*Given request*.
Make an exact copy of all the material below, apart from the pictures.

__________

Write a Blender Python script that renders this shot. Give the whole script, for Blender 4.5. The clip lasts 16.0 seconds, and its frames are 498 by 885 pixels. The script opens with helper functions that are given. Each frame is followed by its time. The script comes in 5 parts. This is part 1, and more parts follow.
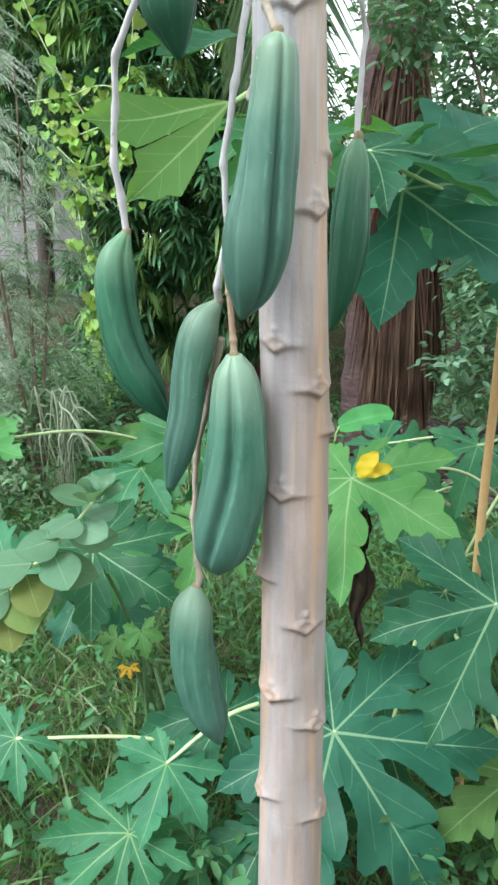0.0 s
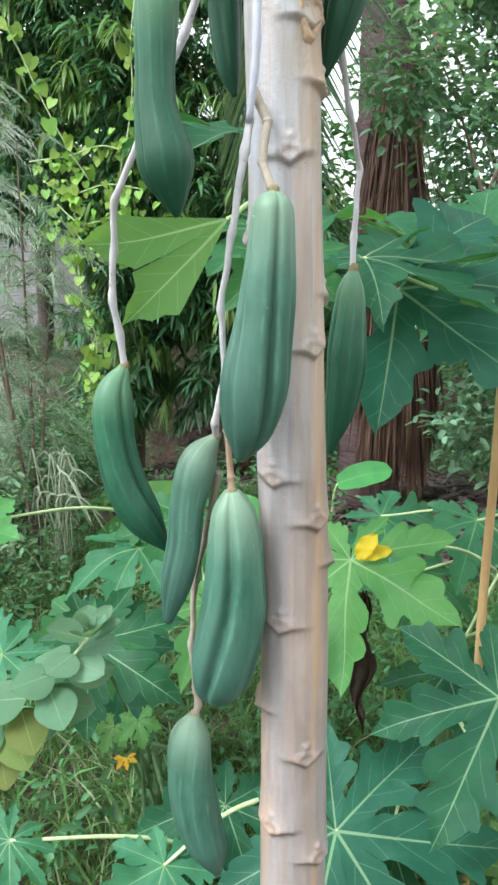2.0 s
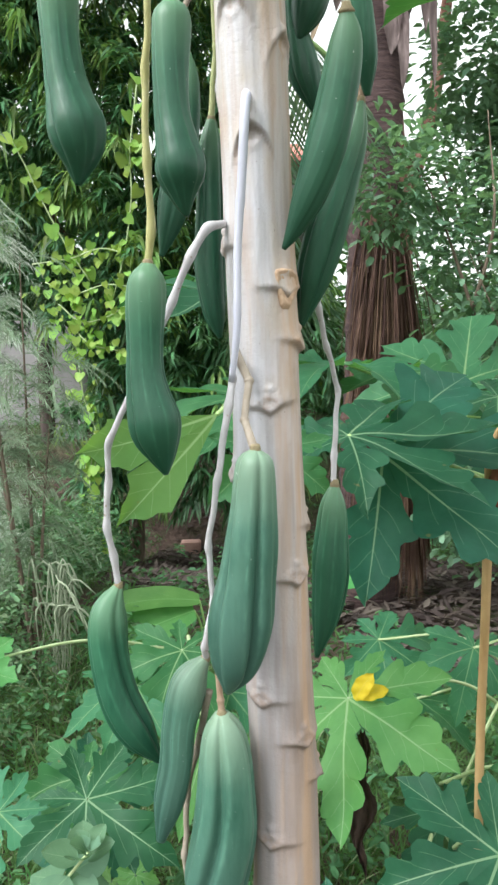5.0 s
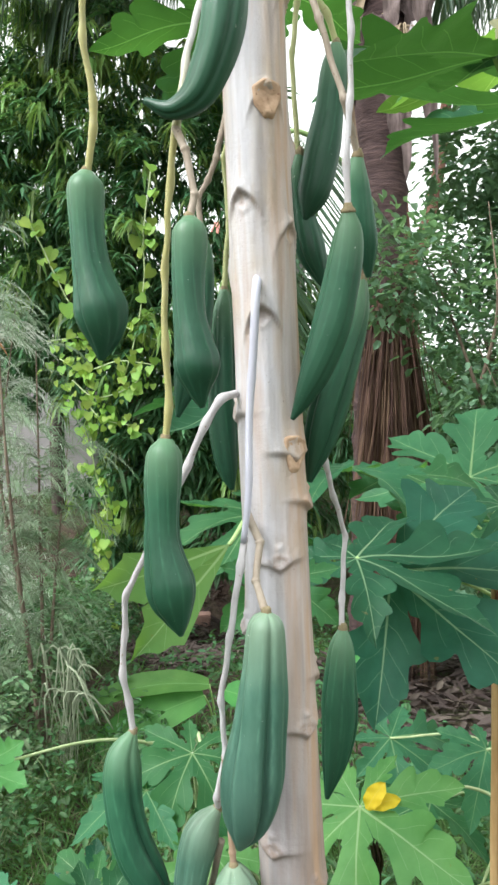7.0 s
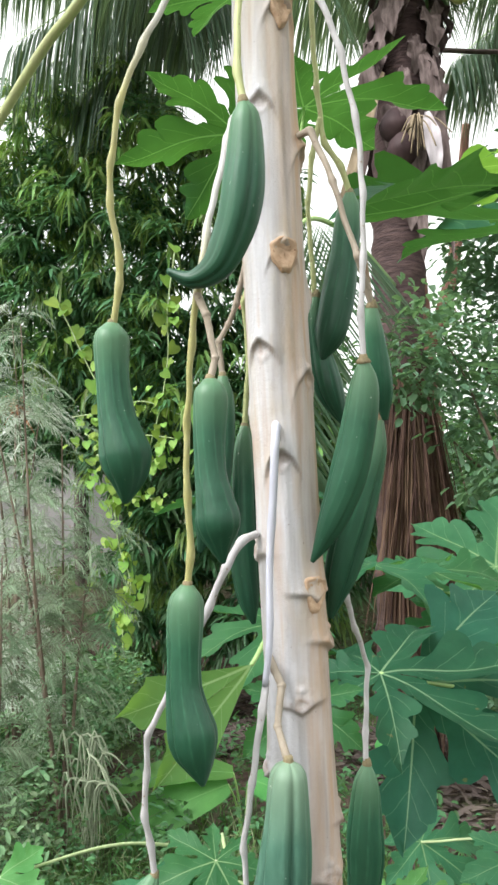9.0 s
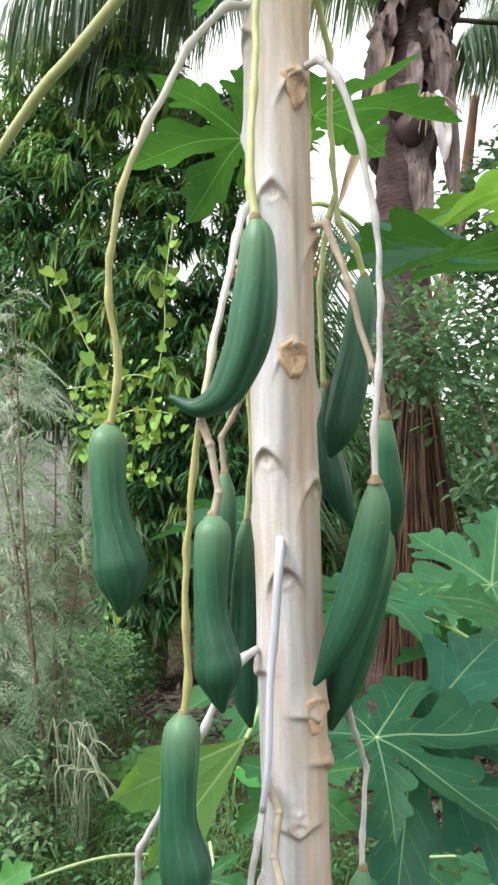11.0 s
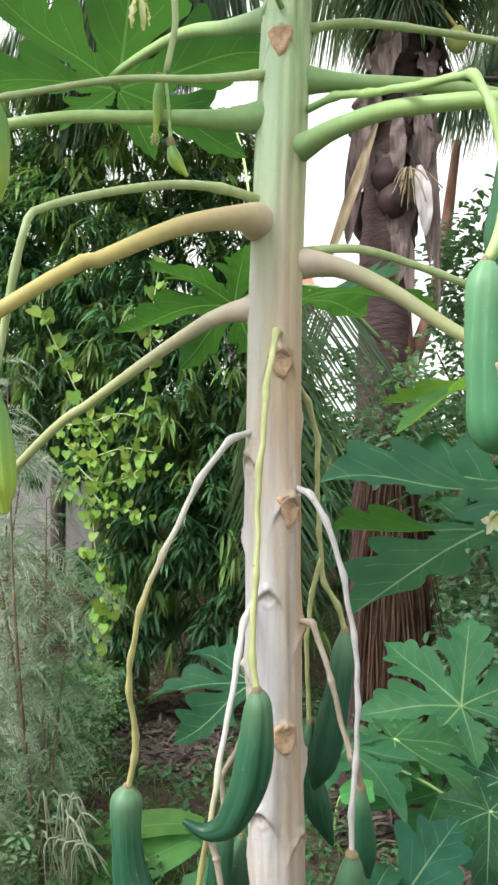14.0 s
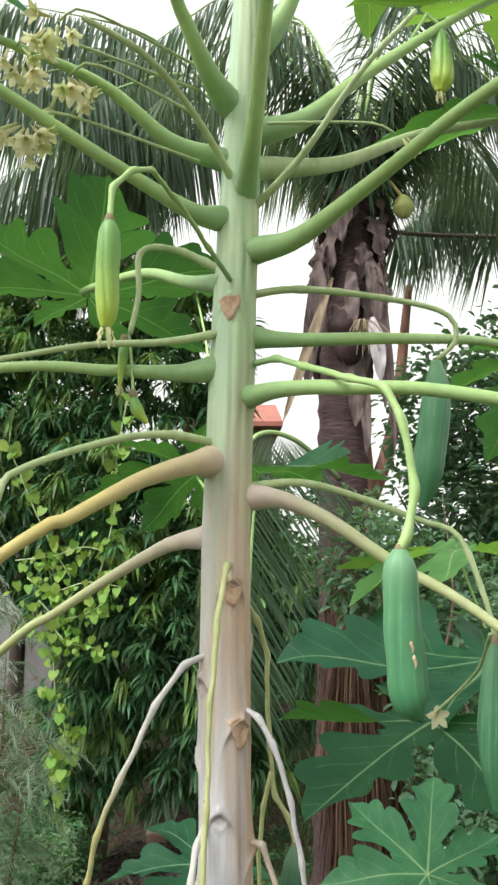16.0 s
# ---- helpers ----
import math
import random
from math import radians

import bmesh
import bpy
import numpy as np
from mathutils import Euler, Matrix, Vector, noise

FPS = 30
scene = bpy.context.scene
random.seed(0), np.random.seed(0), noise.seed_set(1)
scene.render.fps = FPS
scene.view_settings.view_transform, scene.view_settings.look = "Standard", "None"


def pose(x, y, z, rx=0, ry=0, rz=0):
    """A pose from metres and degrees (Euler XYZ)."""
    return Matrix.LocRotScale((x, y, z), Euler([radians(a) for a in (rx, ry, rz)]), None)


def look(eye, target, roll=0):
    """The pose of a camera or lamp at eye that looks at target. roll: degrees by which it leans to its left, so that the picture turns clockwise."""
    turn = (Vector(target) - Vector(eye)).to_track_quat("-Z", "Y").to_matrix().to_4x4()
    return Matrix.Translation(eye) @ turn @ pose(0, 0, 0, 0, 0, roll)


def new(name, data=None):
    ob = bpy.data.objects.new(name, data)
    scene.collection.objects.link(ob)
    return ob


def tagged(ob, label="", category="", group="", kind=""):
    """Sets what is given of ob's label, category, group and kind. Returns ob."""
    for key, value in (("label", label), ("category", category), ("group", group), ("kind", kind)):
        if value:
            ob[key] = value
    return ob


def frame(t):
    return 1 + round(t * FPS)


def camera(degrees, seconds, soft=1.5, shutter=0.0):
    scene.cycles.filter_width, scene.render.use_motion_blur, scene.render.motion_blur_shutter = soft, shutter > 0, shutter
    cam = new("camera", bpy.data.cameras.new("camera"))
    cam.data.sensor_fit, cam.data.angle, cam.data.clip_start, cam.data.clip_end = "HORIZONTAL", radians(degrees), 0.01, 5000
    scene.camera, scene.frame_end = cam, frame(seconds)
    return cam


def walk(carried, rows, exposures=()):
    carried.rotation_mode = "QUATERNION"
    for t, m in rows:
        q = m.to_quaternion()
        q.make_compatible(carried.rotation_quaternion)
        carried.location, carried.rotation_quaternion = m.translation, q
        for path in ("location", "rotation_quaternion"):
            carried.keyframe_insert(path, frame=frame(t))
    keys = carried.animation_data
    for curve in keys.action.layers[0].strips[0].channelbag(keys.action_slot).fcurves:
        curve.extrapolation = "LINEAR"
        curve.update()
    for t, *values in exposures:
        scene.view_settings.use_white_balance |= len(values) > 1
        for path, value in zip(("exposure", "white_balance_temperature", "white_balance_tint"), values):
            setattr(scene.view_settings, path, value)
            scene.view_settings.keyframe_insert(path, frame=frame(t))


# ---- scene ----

__________

*Answer to the exercise*.
Write a Blender Python script that renders this shot. Give the whole script, for Blender 4.5. The clip lasts 16.0 seconds, and its frames are 498 by 885 pixels. The script opens with helper functions that are given. Each frame is followed by its time. The script comes in 5 parts. This is part 1, and more parts follow.
0.0 s
2.0 s
5.0 s
7.0 s
9.0 s
11.0 s
14.0 s
16.0 s
# ---- helpers ----
import math
import random
from math import radians

import bmesh
import bpy
import numpy as np
from mathutils import Euler, Matrix, Vector, noise

FPS = 30
scene = bpy.context.scene
random.seed(0), np.random.seed(0), noise.seed_set(1)
scene.render.fps = FPS
scene.view_settings.view_transform, scene.view_settings.look = "Standard", "None"


def pose(x, y, z, rx=0, ry=0, rz=0):
    """A pose from metres and degrees (Euler XYZ)."""
    return Matrix.LocRotScale((x, y, z), Euler([radians(a) for a in (rx, ry, rz)]), None)


def look(eye, target, roll=0):
    """The pose of a camera or lamp at eye that looks at target. roll: degrees by which it leans to its left, so that the picture turns clockwise."""
    turn = (Vector(target) - Vector(eye)).to_track_quat("-Z", "Y").to_matrix().to_4x4()
    return Matrix.Translation(eye) @ turn @ pose(0, 0, 0, 0, 0, roll)


def new(name, data=None):
    ob = bpy.data.objects.new(name, data)
    scene.collection.objects.link(ob)
    return ob


def tagged(ob, label="", category="", group="", kind=""):
    """Sets what is given of ob's label, category, group and kind. Returns ob."""
    for key, value in (("label", label), ("category", category), ("group", group), ("kind", kind)):
        if value:
            ob[key] = value
    return ob


def frame(t):
    return 1 + round(t * FPS)


def camera(degrees, seconds, soft=1.5, shutter=0.0):
    scene.cycles.filter_width, scene.render.use_motion_blur, scene.render.motion_blur_shutter = soft, shutter > 0, shutter
    cam = new("camera", bpy.data.cameras.new("camera"))
    cam.data.sensor_fit, cam.data.angle, cam.data.clip_start, cam.data.clip_end = "HORIZONTAL", radians(degrees), 0.01, 5000
    scene.camera, scene.frame_end = cam, frame(seconds)
    return cam


def walk(carried, rows, exposures=()):
    carried.rotation_mode = "QUATERNION"
    for t, m in rows:
        q = m.to_quaternion()
        q.make_compatible(carried.rotation_quaternion)
        carried.location, carried.rotation_quaternion = m.translation, q
        for path in ("location", "rotation_quaternion"):
            carried.keyframe_insert(path, frame=frame(t))
    keys = carried.animation_data
    for curve in keys.action.layers[0].strips[0].channelbag(keys.action_slot).fcurves:
        curve.extrapolation = "LINEAR"
        curve.update()
    for t, *values in exposures:
        scene.view_settings.use_white_balance |= len(values) > 1
        for path, value in zip(("exposure", "white_balance_temperature", "white_balance_tint"), values):
            setattr(scene.view_settings, path, value)
            scene.view_settings.keyframe_insert(path, frame=frame(t))


# ---- scene ----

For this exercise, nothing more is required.